Hey there,
So Buracon is in the plant based meat industry. One of the problems here with BU and actually everyone in the space, is the fact that they were bid up to unsustainable levels. They were bound for a meaningful pullback. It is important to note that this doesn't make them bad companies, just bad stocks - at least in the short term. Let's take a look at BU as an example.
Buracon has a portfolio of patents, it is a true innovator in the space. That is the good thing. The bad thing - it has no proven business model. At its peak earlier this year, investors were paying just over $600M dollar for a company that has generated less than a million dollar in sales.
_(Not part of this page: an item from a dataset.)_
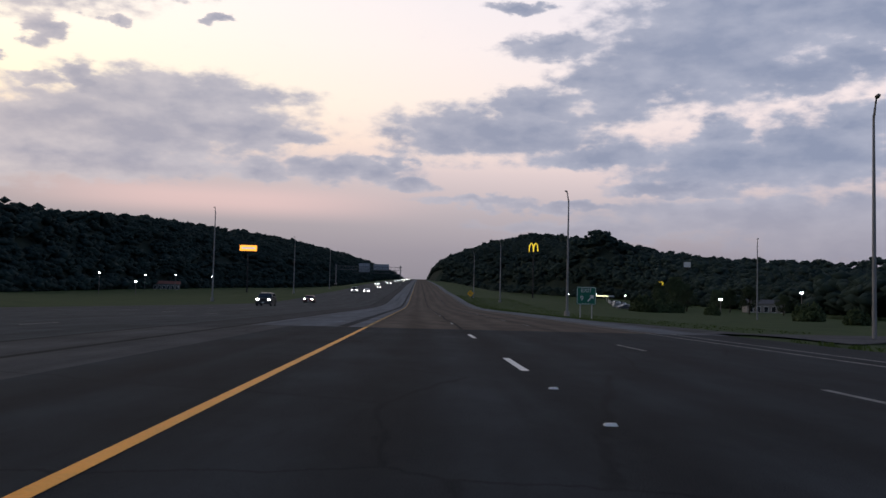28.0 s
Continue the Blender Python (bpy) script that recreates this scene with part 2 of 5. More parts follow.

That is just not justifiable - at least in my opinion. In the small cap space, FOMO reigns supreme and investors lose all sight of fundamentals. This is not to say Buracon won't ultimate be successful - i can very well be. However, to justify such a valuation, it would need to post at least $50M in sales and it is nowhere near that. It is akin to early stage bio-tech investing.
Once again, not saying this a is a bad company. In fact, I really like what they are doing and their products do have potential. But at today's price, would I pay $187M for a company on potential only? Hard to digest. For me at least. I'd like to see a little more in terms of hard numbers (revenue) before I jump in. It's actually why I actively avoid early stage biotech as well - its a crapshoot most of the time.
Not sure if this answers your question - but bottom line is how much are you willing to pay to get in early on a company's revenue potential? My risk tolerance is usually waiting for some real revenue generation or at the very least, some insight form the company as to expected revenue targets in light of recent or upcoming commercialization.